Dix ans après M. Mario Monti et son gouvernement de technocrates, un autre ancien cadre de Goldman Sachs vient de s’installer au palais Chigi. Comme son prédécesseur, et comme M. Emmanuel Macron lors de la campagne présidentielle française de 2017, M. Mario Draghi prétend dépasser le clivage entre la droite et la gauche en s’élevant au-dessus des partis et en apportant la vision éclairée de l’expert, tout en restant scrupuleusement dans les clous fixés par Bruxelles : orthodoxie budgétaire et néolibéralisme. L’ancien président de la Banque centrale européenne (BCE) a réussi à rassembler toutes les formations italiennes, de la gauche à l’extrême droite, y compris celles qui ont prospéré en s’opposant à ce programme. Il a en effet reçu le soutien conjoint du Mouvement 5 étoiles (M5S) et de la Ligue, deux partis qui, trois ans plus tôt, remportaient les élections législatives sur la promesse de rompre avec l’austérité et de s’opposer aux diktats européens.

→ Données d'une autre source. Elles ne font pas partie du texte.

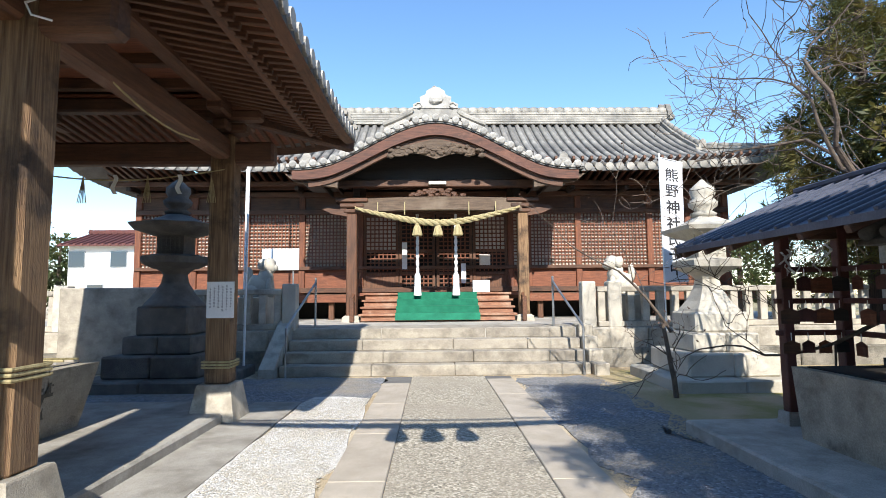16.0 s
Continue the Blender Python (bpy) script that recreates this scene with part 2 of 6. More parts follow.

Que des ministres d’extrême droite siègent au gouvernement de M. Draghi n’a pas ému grand monde, ni dans les chancelleries européennes, ni dans les médias, où cette coalition nationale est présentée comme un modèle de bon sens. Personne ne s’est non plus offusqué de cette démocratie italienne si particulière où les électeurs peuvent voter majoritairement, en mars 2018, contre les politiques de rigueur imposées par Bruxelles, puis, sans même être à nouveau consultés, se retrouver en février 2021 avec un gouvernement défendant ces mêmes politiques. L’histoire de ce retournement est celle d’un drame politique en trois actes. (...)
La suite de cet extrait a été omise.